The Uniform Commercial Code and Uniform Child Custody Jurisdiction Act
are good examples of this purpose. Buyers, sellers, and parents
cannot avoid important legal rules by changing states, therefore helping
to reduce forum shopping. Second, uniform laws allow state legislators
to adopt sister‐state statutory interpretations when they enact the
law. The UTSA illustrates this purpose. Each
state's UTSA case law should theoretically apply in every other state
adopting it—an important benefit for small states that do not have
enough litigation activity to generate substantial trade secret case
law of their own.

Testing
how well the UTSA serves as a source of extraterritorial precedent is
difficult, however. First, many states had their own trade secret
common law to draw on prior to passage of the UTSA. Second, even
if a court uses persuasive authority from another state, the court might
then further shape the law to its liking.

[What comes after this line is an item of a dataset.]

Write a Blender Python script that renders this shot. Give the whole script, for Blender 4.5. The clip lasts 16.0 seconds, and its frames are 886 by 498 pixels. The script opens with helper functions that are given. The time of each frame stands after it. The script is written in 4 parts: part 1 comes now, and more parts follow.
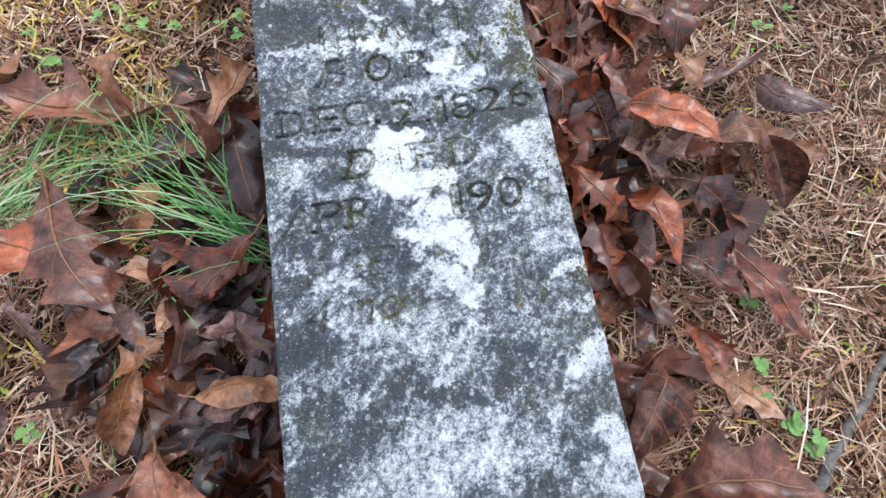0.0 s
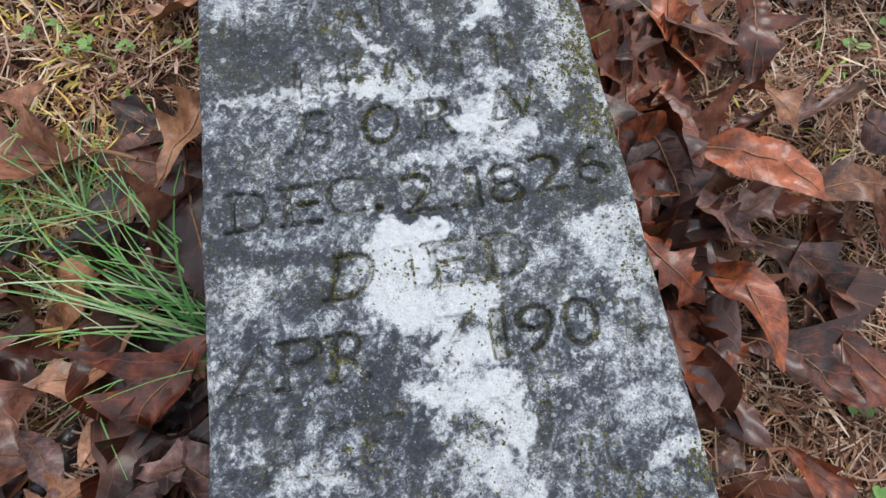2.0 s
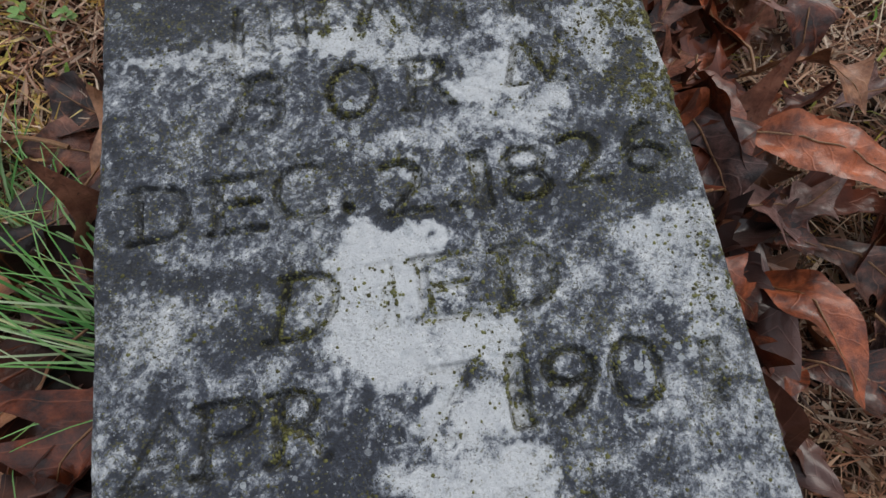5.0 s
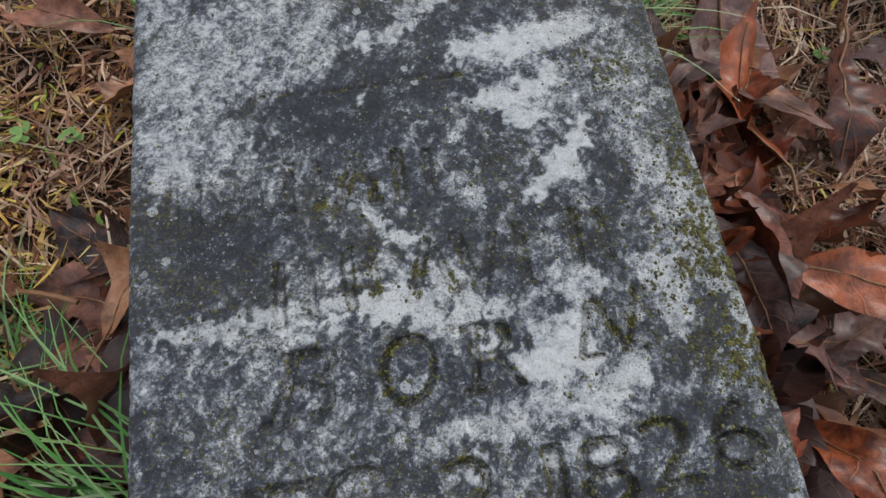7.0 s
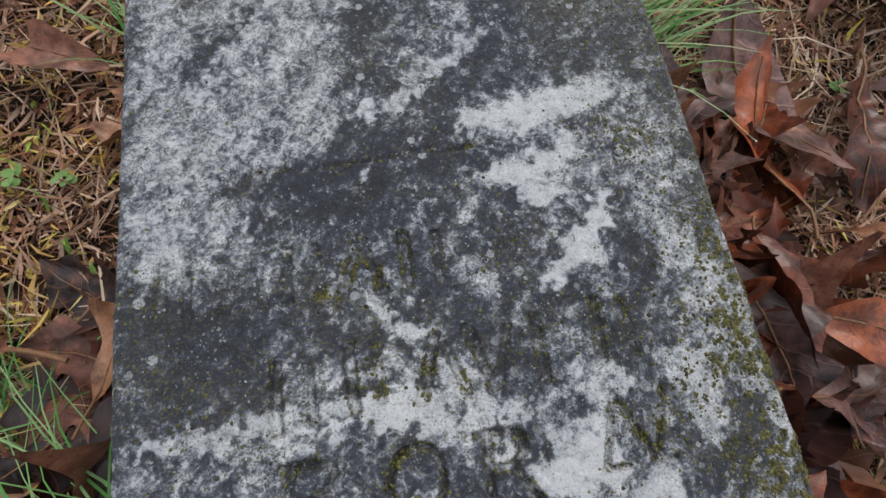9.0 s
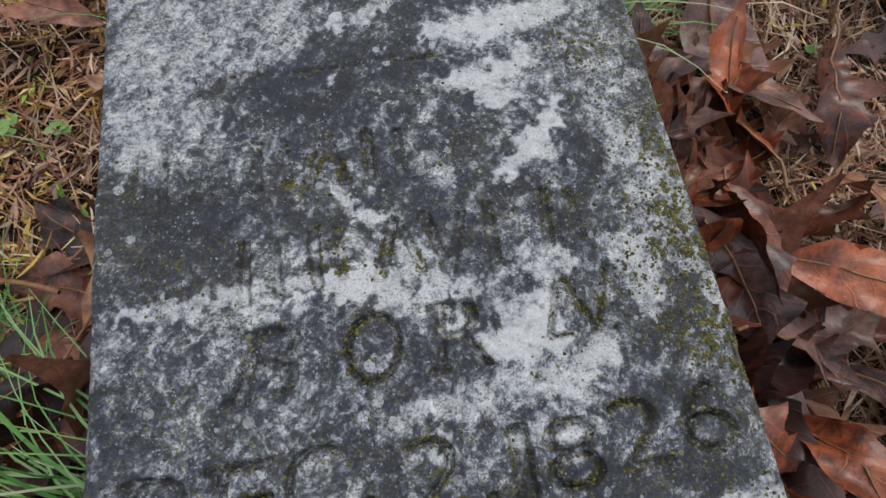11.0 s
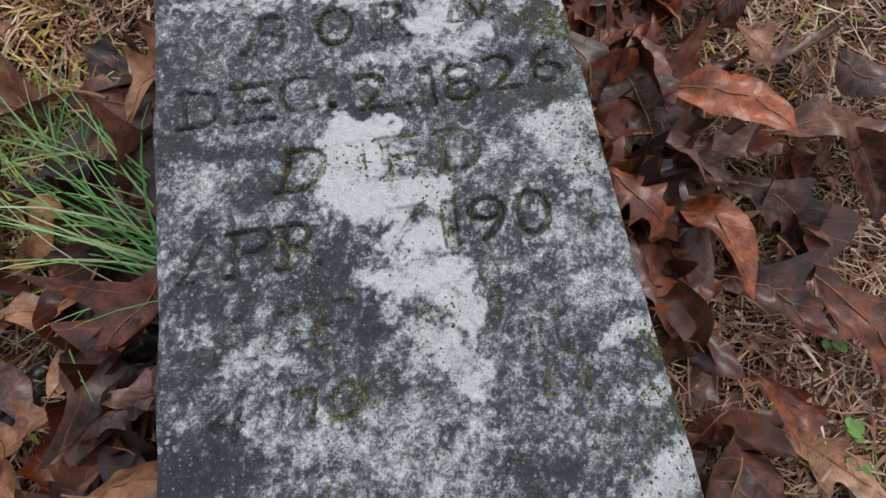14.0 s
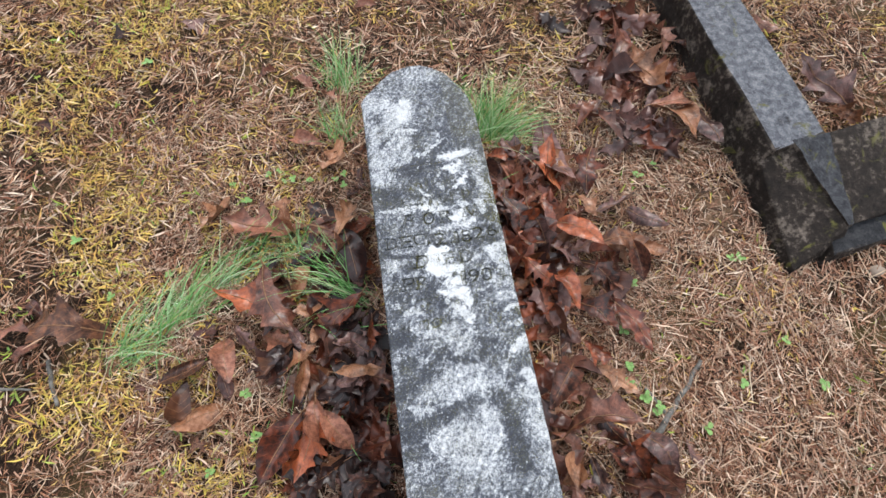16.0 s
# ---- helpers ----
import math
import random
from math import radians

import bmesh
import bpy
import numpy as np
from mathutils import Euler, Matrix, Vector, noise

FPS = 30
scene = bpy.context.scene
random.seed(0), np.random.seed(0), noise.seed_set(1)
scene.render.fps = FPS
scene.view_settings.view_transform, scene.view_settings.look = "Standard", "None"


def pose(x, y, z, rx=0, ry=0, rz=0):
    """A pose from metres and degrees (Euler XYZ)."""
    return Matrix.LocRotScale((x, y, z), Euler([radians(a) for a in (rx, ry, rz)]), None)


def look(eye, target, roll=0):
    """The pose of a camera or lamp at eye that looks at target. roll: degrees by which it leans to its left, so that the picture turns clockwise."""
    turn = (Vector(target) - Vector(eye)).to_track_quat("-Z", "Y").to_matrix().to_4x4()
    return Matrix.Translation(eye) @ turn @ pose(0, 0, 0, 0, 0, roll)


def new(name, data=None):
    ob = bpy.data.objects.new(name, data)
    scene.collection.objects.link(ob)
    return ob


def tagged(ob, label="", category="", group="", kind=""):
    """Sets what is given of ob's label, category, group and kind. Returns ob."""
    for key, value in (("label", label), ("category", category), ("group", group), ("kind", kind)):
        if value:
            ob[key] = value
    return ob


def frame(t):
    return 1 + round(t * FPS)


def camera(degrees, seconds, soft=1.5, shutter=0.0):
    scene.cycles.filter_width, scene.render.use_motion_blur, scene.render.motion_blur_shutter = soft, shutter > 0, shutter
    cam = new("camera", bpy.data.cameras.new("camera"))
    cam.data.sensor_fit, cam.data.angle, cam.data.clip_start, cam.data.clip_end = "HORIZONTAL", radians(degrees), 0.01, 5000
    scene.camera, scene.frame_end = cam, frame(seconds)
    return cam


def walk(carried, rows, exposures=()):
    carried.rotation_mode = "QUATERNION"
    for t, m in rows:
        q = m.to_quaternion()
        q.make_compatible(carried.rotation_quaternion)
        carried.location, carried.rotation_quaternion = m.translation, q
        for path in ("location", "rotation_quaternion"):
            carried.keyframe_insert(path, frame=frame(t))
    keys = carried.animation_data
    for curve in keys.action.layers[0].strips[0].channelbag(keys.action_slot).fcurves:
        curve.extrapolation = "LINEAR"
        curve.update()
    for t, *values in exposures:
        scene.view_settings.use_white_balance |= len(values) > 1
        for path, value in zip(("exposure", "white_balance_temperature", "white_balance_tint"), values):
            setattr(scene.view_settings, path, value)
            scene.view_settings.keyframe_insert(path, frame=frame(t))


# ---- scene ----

Third, measuring the
impact of extraterritorial precedent is difficult because judicial opinions
might import law on some issues and not on others.

West
Virginia's UTSA experience provides an answer to these measurement
difficulties. An examination of West Virginia law reveals a curious
fact: a complete absence of state court trade secret case law, both
before and after passage of the UTSA. This characteristic makes
West Virginia the perfect test case of a small state with insufficient
litigation activity to generate its own trade secret law.